Nous devons reconnaître que, si nous comprenons l’essence des actions militaires traditionnelles menées par les forces armées régulières, nous n’avons qu’une compréhension superficielle des formes et des moyens asymétriques. À cet égard, l’importance de la science militaire – qui doit créer une théorie complète de telles actions – est croissante. Les travaux et les recherches de l’Académie des sciences militaires peuvent y contribuer.
Les tâches de la science militaire
Dans une discussion sur les formes et les moyens du conflit militaire, nous ne devons pas oublier notre propre expérience.

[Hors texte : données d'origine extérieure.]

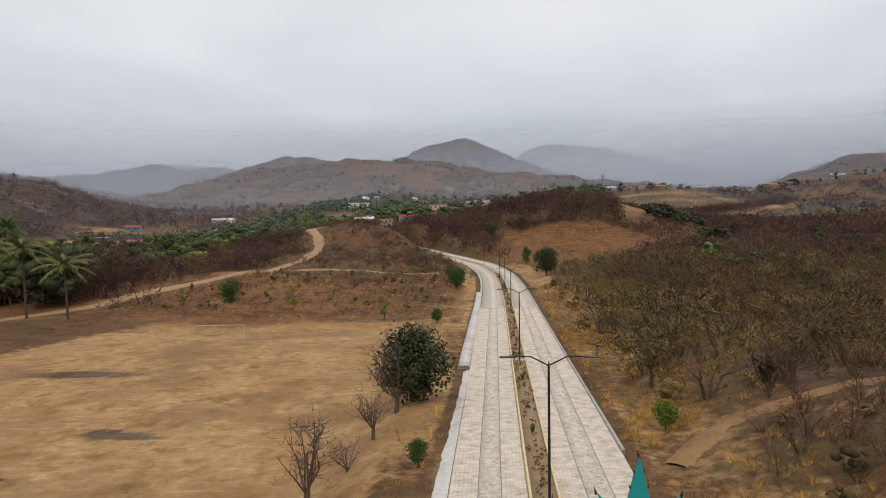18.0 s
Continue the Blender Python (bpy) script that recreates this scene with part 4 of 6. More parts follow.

Je veux dire l’utilisation d’unités partisanes pendant la Grande Guerre patriotique et la lutte contre des formations irrégulières en Afghanistan et dans le Caucase du Nord.
Je soulignerai que pendant la guerre d’Afghanistan, des formes et des moyens spécifiques de conduite des opérations militaires ont été élaborés. Leur cœur était la vitesse, les mouvements rapides, l’utilisation intelligente des parachutistes tactiques et des forces d’encerclement qui, ensemble, permettent d’interrompre les plans de l’ennemi et lui valent des pertes importantes.
Un autre facteur influençant l’essence des moyens modernes de conflit armé est l’utilisation de complexes automatisés modernes d’équipement militaire et de recherche dans le domaine de l’intelligence artificielle. Alors qu’aujourd’hui nous avons des drones volants, les champs de bataille de demain seront remplis de robots qui marchent, rampent, sautent et volent. Dans un avenir proche, il est possible qu’une unité entièrement robotisée soit créée, capable de mener des opérations militaires de manière indépendante.
Comment combattre dans de telles conditions ? Quelles formes et quels moyens utiliser contre un ennemi robotisé ? De quel type de robots avons-nous besoin et comment pouvons-nous les développer ? Aujourd’hui déjà, nos esprits militaires doivent réfléchir à ces questions.
L’ensemble de problèmes le plus important, nécessitant une attention intense, est lié au perfectionnement des formes et des moyens d’application des groupes de forces. Il est nécessaire de repenser le contenu des activités stratégiques des Forces armées de la Fédération de Russie. D’ores et déjà, des questions se posent : un tel nombre d’opérations stratégiques est-il nécessaire ? Lesquelles et combien d’entre elles aurons-nous besoin à l’avenir ? Jusqu’à présent, il n’y a pas de réponses.
Il y a aussi d’autres problèmes que nous rencontrons dans nos activités quotidiennes.
Nous sommes actuellement dans la phase finale de la formation d’un système de défense de l’espace aérien (VKO). De ce fait, la question du développement de formes et de moyens d’action utilisant les forces et les outils VKO est devenue actuelle. L’état-major y travaille déjà. Je propose que l’Académie des sciences militaires y participe également activement.
L’espace d’information ouvre de larges possibilités asymétriques pour réduire le potentiel de combat de l’ennemi. En Afrique du Nord, on a assisté à l’utilisation des technologies pour influencer les structures étatiques et la population à l’aide des réseaux d’information. Il est nécessaire de perfectionner les activités dans l’espace de l’information, y compris la défense de nos propres objets.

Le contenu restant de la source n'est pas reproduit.